Report: DDoS attacks growing more complex, larger
Distributed denial of service attacks — long serving as the weapon of choice for low-skill hackers — are getting more complex, with nearly two-thirds involving multiple kinds of attack traffic, according to new figures.
The figures, from Internet infrastructure giant Verisign, cover the second quarter of 2016. They show that DDoS attacks also continue to grow in size. The average peak size of all the attacks experienced by Verisign customers during Q2 was 17.37 Gigabytes per second.
Although that’s down very slightly from Q1 (19.37 Gbps), it’s more than triple the average peak for Q2 last year (5.53 Gbps).
The largest attack the company mitigated during the quarter peaked at more than 250 Gbps, the report states.
But it’s the growth in the complexity of the attacks that’s more attention-grabbing.
DDoS attacks flood their targets with fake traffic, overwhelming websites so legitimate visitors can’t get access, or bombarding other public-facing infrastructure.
Just over a third of attacks in Q2, 36 percent of them, used a single form of attack traffic. Nearly as many, 29 percent, used two kinds; 19 percent three; 7 percent four; and 9 percent used five or more different kinds.

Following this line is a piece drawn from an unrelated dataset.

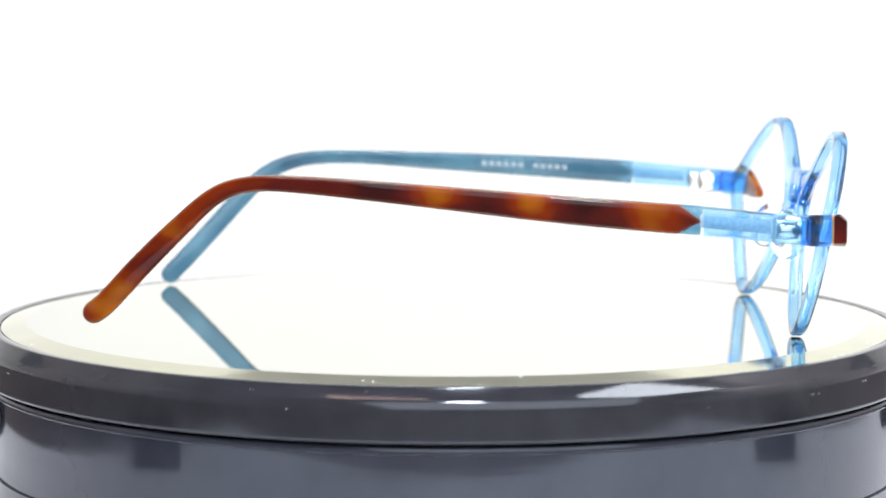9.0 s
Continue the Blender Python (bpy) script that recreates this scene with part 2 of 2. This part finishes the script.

User Datagram Protocol (UDP) floods continued to be the most common form of attack traffic in Q2, being used in 56 percent of DDoS experienced by Verisign customers. The next most common form of attack traffic was Transmission Control Protocol (TCP) requests — which featured in 18 percent.
But Verisign says one of the most troubling tactics is the growing use of application layer, or layer seven, attacks. The application layer is the part of the stack that communicates directly with the end user and attackers typically use HTTP requests, making them hard to distinguish from genuine traffic.
“Application layer attacks … are some of the most difficult attacks to mitigate because they mimic normal user behavior and are harder to identify,” states the report.
Since these attacks can include SQL injection, which sends nefarious instructions to web databases, they can be used to steal information and are often accompanied by much larger UDP or TCP floods, which act as a distraction, pulling company managers’ attention away from the real attack.